> **Information shown**:
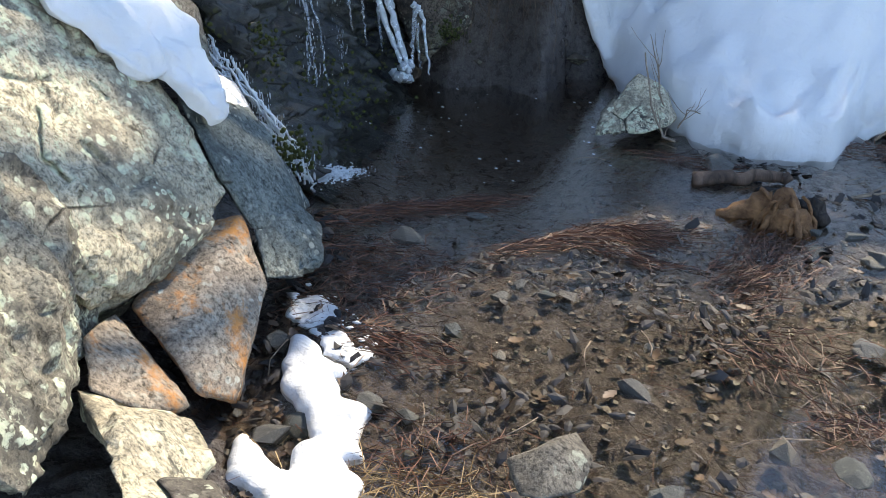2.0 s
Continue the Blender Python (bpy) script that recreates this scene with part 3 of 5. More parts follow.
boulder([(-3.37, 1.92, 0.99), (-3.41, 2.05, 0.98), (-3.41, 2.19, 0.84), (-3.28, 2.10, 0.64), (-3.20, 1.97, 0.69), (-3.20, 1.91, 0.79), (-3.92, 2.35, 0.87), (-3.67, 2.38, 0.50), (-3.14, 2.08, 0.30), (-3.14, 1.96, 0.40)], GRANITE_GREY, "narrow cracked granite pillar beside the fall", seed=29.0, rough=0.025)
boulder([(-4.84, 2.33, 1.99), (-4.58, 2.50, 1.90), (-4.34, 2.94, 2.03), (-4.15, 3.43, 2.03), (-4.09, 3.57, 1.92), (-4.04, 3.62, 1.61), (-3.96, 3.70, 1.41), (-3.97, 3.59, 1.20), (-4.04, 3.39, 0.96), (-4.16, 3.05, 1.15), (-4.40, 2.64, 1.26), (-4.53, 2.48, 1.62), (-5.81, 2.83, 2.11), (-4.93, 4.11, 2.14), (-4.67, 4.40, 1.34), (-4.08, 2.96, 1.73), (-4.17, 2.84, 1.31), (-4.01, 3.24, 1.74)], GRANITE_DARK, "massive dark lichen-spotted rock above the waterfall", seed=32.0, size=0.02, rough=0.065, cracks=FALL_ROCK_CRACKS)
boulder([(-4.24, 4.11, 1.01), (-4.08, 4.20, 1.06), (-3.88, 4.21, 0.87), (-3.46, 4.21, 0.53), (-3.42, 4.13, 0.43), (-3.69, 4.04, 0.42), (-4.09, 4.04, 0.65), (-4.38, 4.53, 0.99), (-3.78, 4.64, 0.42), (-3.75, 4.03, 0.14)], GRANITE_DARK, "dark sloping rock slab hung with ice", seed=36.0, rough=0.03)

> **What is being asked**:
Transcribe the listing in full. Omit the pictures and keep every line exact.

> **Answer to this exercise**:
2.0 s
Continue the Blender Python (bpy) script that recreates this scene with part 3 of 5. More parts follow.
boulder([(-3.37, 1.92, 0.99), (-3.41, 2.05, 0.98), (-3.41, 2.19, 0.84), (-3.28, 2.10, 0.64), (-3.20, 1.97, 0.69), (-3.20, 1.91, 0.79), (-3.92, 2.35, 0.87), (-3.67, 2.38, 0.50), (-3.14, 2.08, 0.30), (-3.14, 1.96, 0.40)], GRANITE_GREY, "narrow cracked granite pillar beside the fall", seed=29.0, rough=0.025)
boulder([(-4.84, 2.33, 1.99), (-4.58, 2.50, 1.90), (-4.34, 2.94, 2.03), (-4.15, 3.43, 2.03), (-4.09, 3.57, 1.92), (-4.04, 3.62, 1.61), (-3.96, 3.70, 1.41), (-3.97, 3.59, 1.20), (-4.04, 3.39, 0.96), (-4.16, 3.05, 1.15), (-4.40, 2.64, 1.26), (-4.53, 2.48, 1.62), (-5.81, 2.83, 2.11), (-4.93, 4.11, 2.14), (-4.67, 4.40, 1.34), (-4.08, 2.96, 1.73), (-4.17, 2.84, 1.31), (-4.01, 3.24, 1.74)], GRANITE_DARK, "massive dark lichen-spotted rock above the waterfall", seed=32.0, size=0.02, rough=0.065, cracks=FALL_ROCK_CRACKS)
boulder([(-4.24, 4.11, 1.01), (-4.08, 4.20, 1.06), (-3.88, 4.21, 0.87), (-3.46, 4.21, 0.53), (-3.42, 4.13, 0.43), (-3.69, 4.04, 0.42), (-4.09, 4.04, 0.65), (-4.38, 4.53, 0.99), (-3.78, 4.64, 0.42), (-3.75, 4.03, 0.14)], GRANITE_DARK, "dark sloping rock slab hung with ice", seed=36.0, rough=0.03)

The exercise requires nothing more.